A long drive across the top of Corsica to the ferry and the Italians are driving me nuts at the port. All lined up preening, checking out each other's tatts and tans. It's a hundred degrees.
And then - as a vision - three divine-looking shirtless German guys ride up on motorbikes and my stomach does a turn. Older guys, sharp faces. Probably gays. Gorgeous.
They have this red-headed hippie momma narrowing her eyes under her hat.
Then I am revving the car on board the mammoth ferry, into her bowels on rattering iron ramps studded with bolts and thick yellow paint. It's a furnace. You can't help thinking of the Costa Concordia lurching over, water spilling at you horizontally.
But I love ferries. Vessels. Hulls. Sails
My son finds a seat next to an older tanned Italian couple with a bulldog playing with a lime green plastic ball. Everywhere I look there is patterned carpet. Screaming kids. A low ceiling with silver ridges. This hippie momma shakes her head.
I go upstairs to find the Germans. They will be somewhere and I can study them from afar. Or perhaps I can ask them for a fruit knife. A woman can always ask for a fruit knife. And a European man will always have one.
And there they are. They are not like Italians talking incessantly, or badgering their children, or stretching out their bodies for the edges of the sun. They are plonked on deckchairs reading hefty books, one of them is sleeping.
I sit down on the rusty deck painted bright blue, the same blue as my nailpolish. I bunch up my bag and pull my hat over my head. I fall asleep remembering all the times I have slept on the ground in faraway places, usually with a belly ache clutching a sleeping child and a bag of travel documents.
This is the quote from John Burnside's introduction to his wife Iris Murdoch's mesmerising book, The Sea, The Sea. I have read these words endlessly, running my tongue over them, smelling them.
The temptation to withdraw, to achieve a seeming detachment, to be above or beyond the cacophony of 'the world' may be an attractive one, but it usually has nothing to do with a spiritual path, or - the search for wisdom, or heaven help us - saintliness.
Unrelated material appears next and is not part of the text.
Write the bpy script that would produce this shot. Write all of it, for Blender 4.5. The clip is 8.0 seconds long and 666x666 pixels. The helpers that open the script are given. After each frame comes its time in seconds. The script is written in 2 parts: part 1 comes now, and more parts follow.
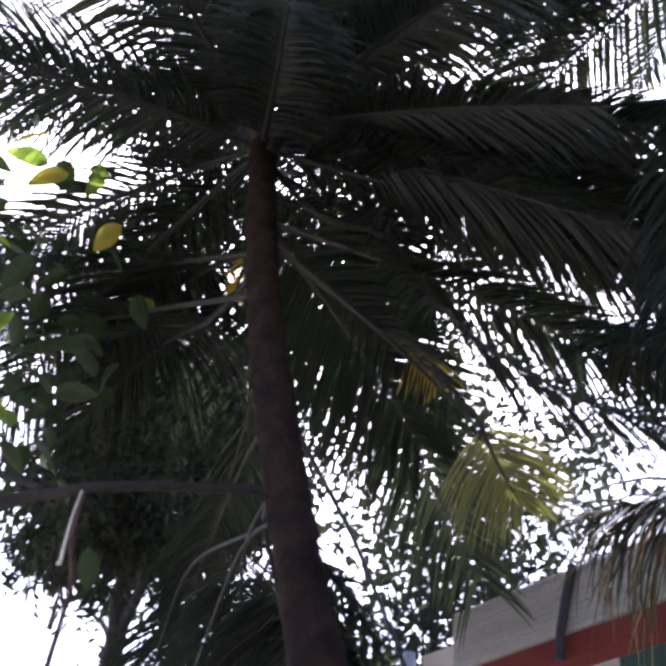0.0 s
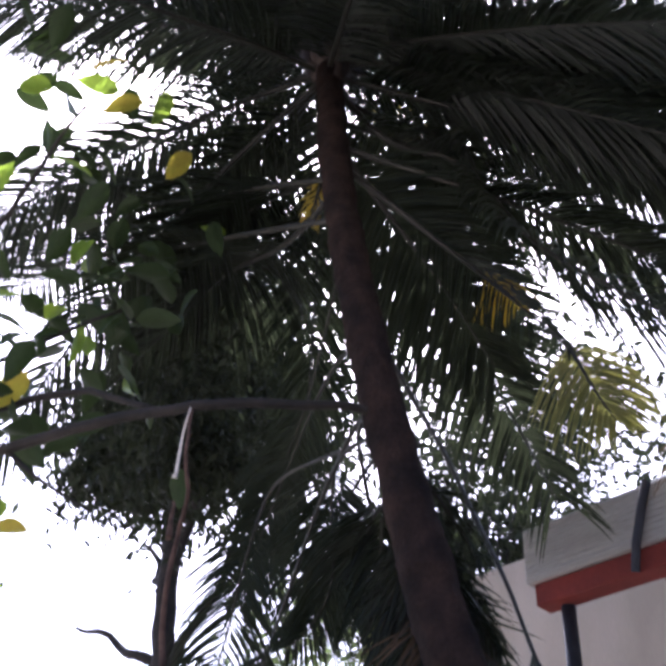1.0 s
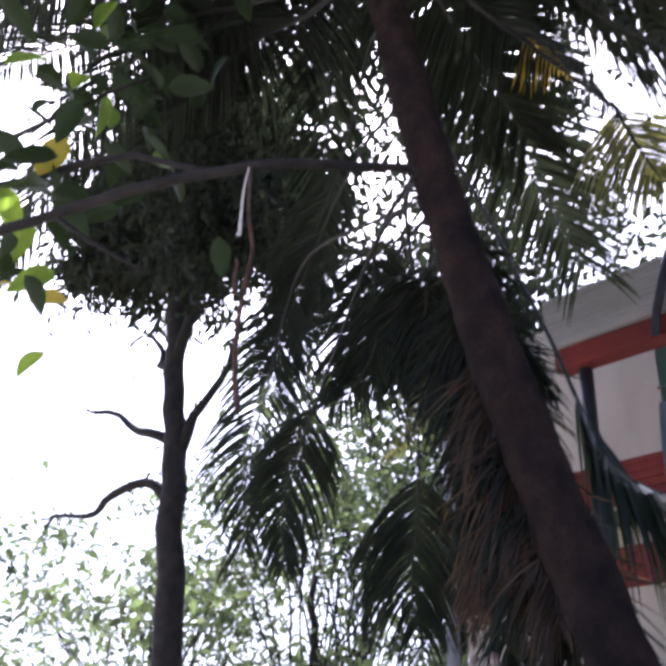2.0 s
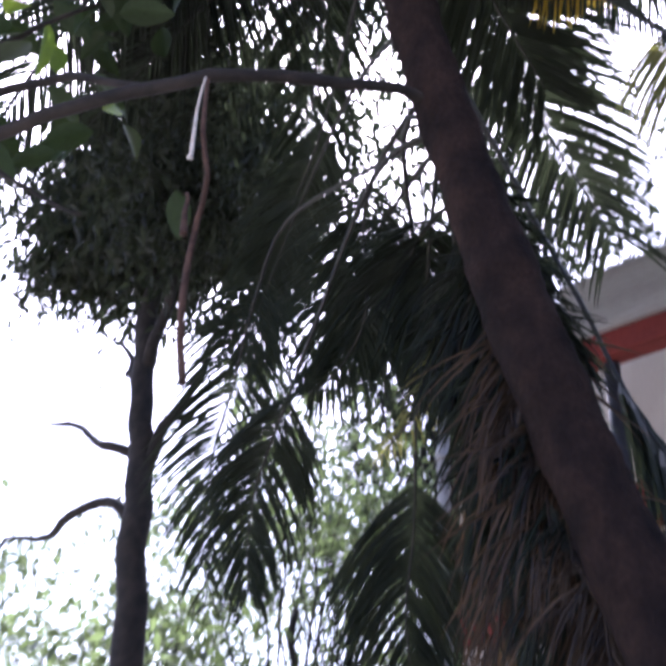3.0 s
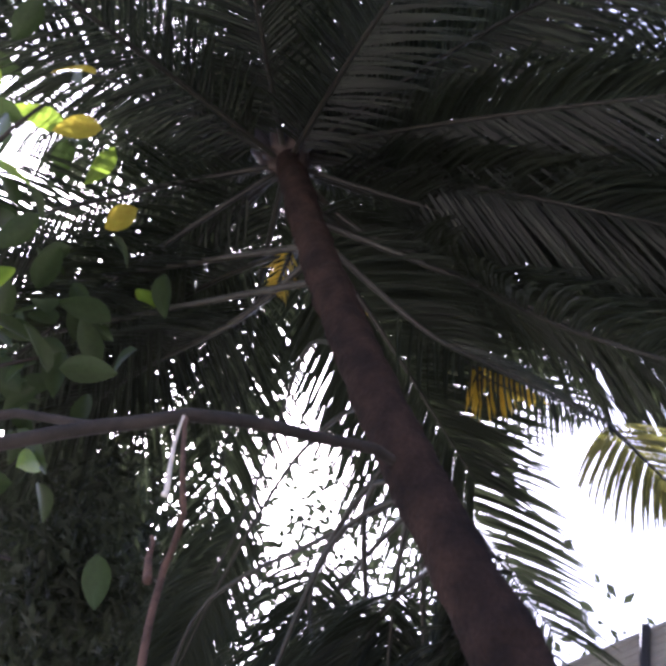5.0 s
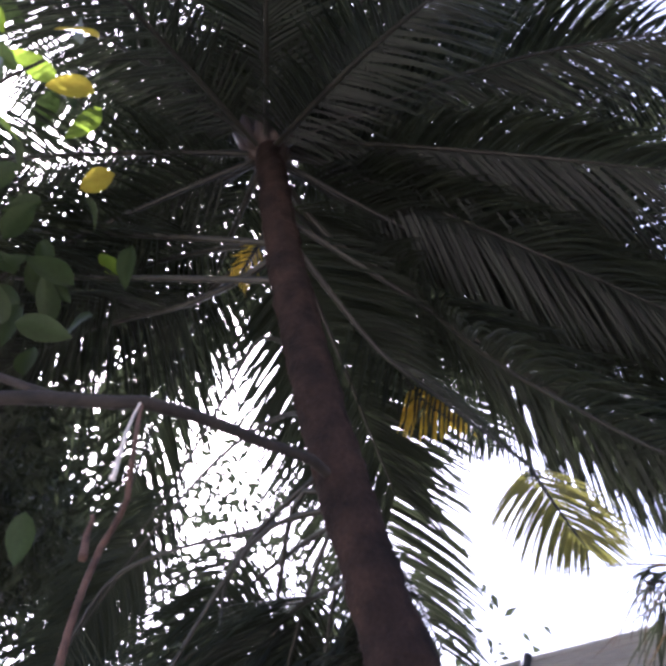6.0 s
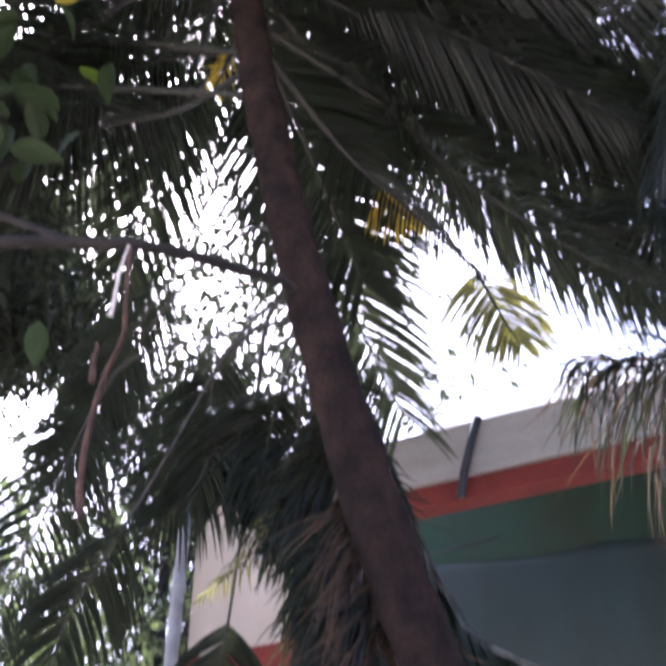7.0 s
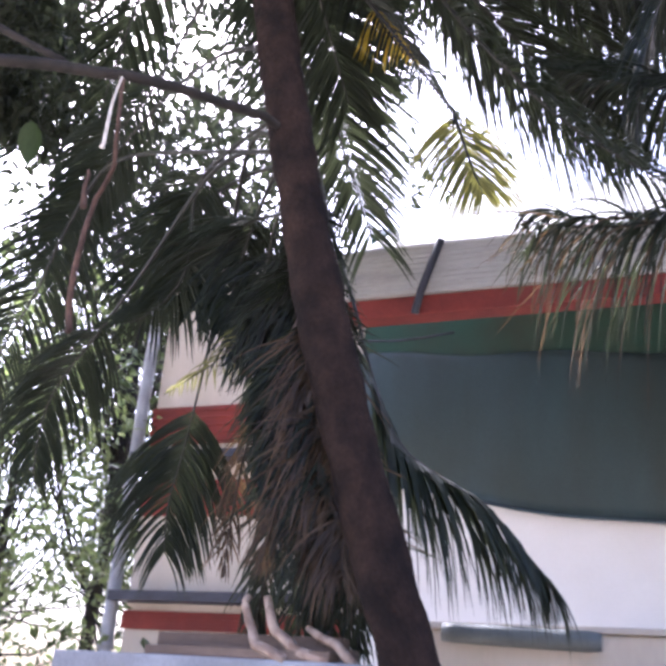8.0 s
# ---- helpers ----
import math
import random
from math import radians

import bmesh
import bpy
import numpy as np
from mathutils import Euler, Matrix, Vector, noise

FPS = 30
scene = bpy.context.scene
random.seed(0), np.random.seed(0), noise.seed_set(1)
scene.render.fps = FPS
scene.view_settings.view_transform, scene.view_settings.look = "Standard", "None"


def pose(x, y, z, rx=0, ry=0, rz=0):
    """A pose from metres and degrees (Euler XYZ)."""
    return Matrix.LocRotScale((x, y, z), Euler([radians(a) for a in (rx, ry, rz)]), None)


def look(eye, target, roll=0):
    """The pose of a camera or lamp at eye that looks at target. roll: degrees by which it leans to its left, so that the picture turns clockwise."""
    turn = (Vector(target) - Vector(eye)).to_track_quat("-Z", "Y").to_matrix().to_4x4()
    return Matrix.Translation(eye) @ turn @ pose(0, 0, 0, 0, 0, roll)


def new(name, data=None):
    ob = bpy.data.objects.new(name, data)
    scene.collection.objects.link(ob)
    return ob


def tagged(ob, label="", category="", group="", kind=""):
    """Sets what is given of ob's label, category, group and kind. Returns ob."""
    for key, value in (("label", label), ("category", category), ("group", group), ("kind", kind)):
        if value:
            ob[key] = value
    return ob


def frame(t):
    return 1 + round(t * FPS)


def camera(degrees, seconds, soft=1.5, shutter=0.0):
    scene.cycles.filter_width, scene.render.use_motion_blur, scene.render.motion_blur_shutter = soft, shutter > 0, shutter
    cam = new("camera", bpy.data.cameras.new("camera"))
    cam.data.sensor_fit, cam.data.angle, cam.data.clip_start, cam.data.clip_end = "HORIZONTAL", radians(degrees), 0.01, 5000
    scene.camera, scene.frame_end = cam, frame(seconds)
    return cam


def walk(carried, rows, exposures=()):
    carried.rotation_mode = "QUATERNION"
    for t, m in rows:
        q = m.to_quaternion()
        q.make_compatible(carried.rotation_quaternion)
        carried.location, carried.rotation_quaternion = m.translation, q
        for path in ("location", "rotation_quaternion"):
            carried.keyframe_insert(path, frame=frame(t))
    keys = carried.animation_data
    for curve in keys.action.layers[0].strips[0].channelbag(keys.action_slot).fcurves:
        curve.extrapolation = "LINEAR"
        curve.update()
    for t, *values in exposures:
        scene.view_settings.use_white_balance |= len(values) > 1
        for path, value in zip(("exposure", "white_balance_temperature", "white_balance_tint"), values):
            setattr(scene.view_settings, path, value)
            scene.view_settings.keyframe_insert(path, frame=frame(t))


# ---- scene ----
cam = camera(39.9, 8.0, soft=3.8, shutter=0.4)
PATH = [
    (0, (4.887, 1.804, 1.772), (3.793, 2.735, 3.164), 5.2),
    (0.5, (4.841, 1.655, 1.689), (3.68, 2.579, 3.03), 4.9),
    (1, (4.574, 1.491, 1.609), (3.407, 2.472, 2.903), 4.8),
    (1.5, (4.452, 1.303, 1.429), (3.278, 2.457, 2.565), 2.6),
    (1.7, (4.353, 1.172, 1.356), (3.142, 2.378, 2.395), 2.1),
    (2.8, (3.699, 1.74, 1.515), (2.354, 2.936, 2.388), 4.1),
    (3, (3.503, 1.968, 1.586), (2.27, 3.175, 2.599), 3.0),
    (3.5, (3.204, 2.283, 1.478), (2.054, 3.392, 2.681), 7.0),
    (4, (3.121, 2.296, 1.567), (2.008, 3.414, 2.798), 6.2),
    (4.5, (3.002, 2.11, 1.496), (2.175, 3.109, 3.018), 2.3),
    (5, (2.82, 1.916, 1.566), (2.253, 2.853, 3.239), -3.7),
    (6.3, (2.849, 1.471, 1.484), (2.39, 2.585, 3.081), 0.2),
    (6.5, (2.97, 1.308, 1.349), (2.459, 2.503, 2.869), -0.2),
    (7, (3.271, 1.065, 1.396), (2.64, 2.5, 2.637), -0.8),
    (7.5, (3.376, 1.094, 1.591), (2.655, 2.708, 2.527), 1.4),
    (8, (3.568, 0.543, 1.531), (2.88, 2.251, 2.313), 4.3),
]
walk(cam, [(t, look(eye, target, roll)) for t, eye, target, roll in PATH],
     exposures=[(0.0, 1.3, 5250, 24), (1.7, 1.25, 5250, 24), (3.0, 1.5, 5100, 26), (3.5, 1.65, 5100, 26), (5.0, 1.8, 5300, 27), (6.5, 1.95, 5300, 27), (8.0, 2.35, 5400, 26)])

# ---- light ----
world = bpy.data.worlds.new("sky_world")
scene.world = world
world.use_nodes = True
wn = world.node_tree.nodes
sky = wn.new("ShaderNodeTexSky")
sky.sky_type, sky.sun_disc = "NISHITA", False
sky.sun_elevation, sky.sun_rotation = radians(54), radians(-52)
sky.air_density, sky.dust_density, sky.ozone_density = 1.0, 6.0, 1.0
wn["Background"].inputs["Strength"].default_value = 0.15
world.node_tree.links.new(sky.outputs[0], wn["Background"].inputs["Color"])

SUN = Vector((-0.46, 0.36, 0.81))
sun = new("sun", bpy.data.lights.new("sun", "SUN"))
sun.data.energy, sun.data.angle, sun.data.color = 4.5, radians(0.6), (1.0, 0.95, 0.86)
sun.matrix_world = look(SUN * 30, (0, 0, 0))


# ---- materials ----
def material(name, colour, rough=0.7, second=None, scale=6.0, fine=60.0, bump=0.2, metal=0.0, island=0.0, stretch=(1, 1, 1), translucent=None, share=0.45, spec=0.4, grain=0.25):
    """Principled surface with stains at one scale, grain at a finer one and relief."""
    m = bpy.data.materials.new(name)
    m.use_nodes = True
    t = m.node_tree
    n, l = t.nodes, t.links
    p = n["Principled BSDF"]
    p.inputs["Roughness"].default_value, p.inputs["Metallic"].default_value = rough, metal
    p.inputs["Specular IOR Level"].default_value = spec
    co = n.new("ShaderNodeTexCoord")
    mp = n.new("ShaderNodeMapping")
    mp.inputs["Scale"].default_value = stretch
    l.new(co.outputs["Object"], mp.inputs["Vector"])
    big, small = n.new("ShaderNodeTexNoise"), n.new("ShaderNodeTexNoise")
    for tex, sc in ((big, scale), (small, fine)):
        tex.inputs["Scale"].default_value, tex.inputs["Detail"].default_value = sc, 5
        l.new(mp.outputs[0], tex.inputs["Vector"])
    ramp = n.new("ShaderNodeValToRGB")
    ramp.color_ramp.elements[0].position, ramp.color_ramp.elements[1].position = 0.35, 0.68
    dark = second or tuple(c * 0.6 for c in colour)
    ramp.color_ramp.elements[0].color, ramp.color_ramp.elements[1].color = (*dark, 1), (*colour, 1)
    l.new(big.outputs["Fac"], ramp.inputs["Fac"])
    hsv = n.new("ShaderNodeHueSaturation")
    l.new(ramp.outputs[0], hsv.inputs["Color"])
    val = n.new("ShaderNodeMapRange")
    val.inputs["To Min"].default_value, val.inputs["To Max"].default_value = 1 - grain, 1 + grain
    if island:
        geo = n.new("ShaderNodeNewGeometry")
        val.inputs["To Min"].default_value, val.inputs["To Max"].default_value = 1 - island, 1 + island
        l.new(geo.outputs["Random Per Island"], val.inputs["Value"])
    else:
        l.new(small.outputs["Fac"], val.inputs["Value"])
    l.new(val.outputs[0], hsv.inputs["Value"])
    l.new(hsv.outputs[0], p.inputs["Base Color"])
    if bump:
        b = n.new("ShaderNodeBump")
        b.inputs["Strength"].default_value, b.inputs["Distance"].default_value = bump, 0.01
        l.new(small.outputs["Fac"], b.inputs["Height"])
        l.new(b.outputs[0], p.inputs["Normal"])
    if translucent:
        tr = n.new("ShaderNodeBsdfTranslucent")
        mix = n.new("ShaderNodeMixShader")
        tint = n.new("ShaderNodeHueSaturation")
        tint.inputs["Color"].default_value = (*translucent, 1)
        l.new(val.outputs[0], tint.inputs["Value"])
        l.new(tint.outputs[0], tr.inputs["Color"])
        mix.inputs["Fac"].default_value = share
        l.new(p.outputs[0], mix.inputs[1])
        l.new(tr.outputs[0], mix.inputs[2])
        l.new(mix.outputs[0], n["Material Output"].inputs["Surface"])
    return m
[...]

To practise detachment one must be in the world, in the chaos of emotions and needs and conflicts that make up ordinary life. If that world is sometimes disappointing, so be it: a just life is one that must be lived in the midst of disappointment. Withdrawal can provide the illusion of perfection - self-governance, order, a quietist's idea of peace - but it is not, for most us, worthwhile. The example of the saints, of the Bodhisattvas, of the Sufi masters, is that mere withdrawal from confusion and misery is not enough; how can I enjoy my peace, if others are confused, hurt and in need. What distinguishes the Bodhisattva is the decision not to leave the circle until all sentient beings attain enlightenment; the saint who has shed the illusions of the world returns to that same world in order to assist others. This return is not that of a cool, detached, superior being; it is a return to the thick of things, to the chaos and pit of the human condition. To accept imperfection - this is the key. To engage, with compassion, in the serious game of being, is the only acceptable choice.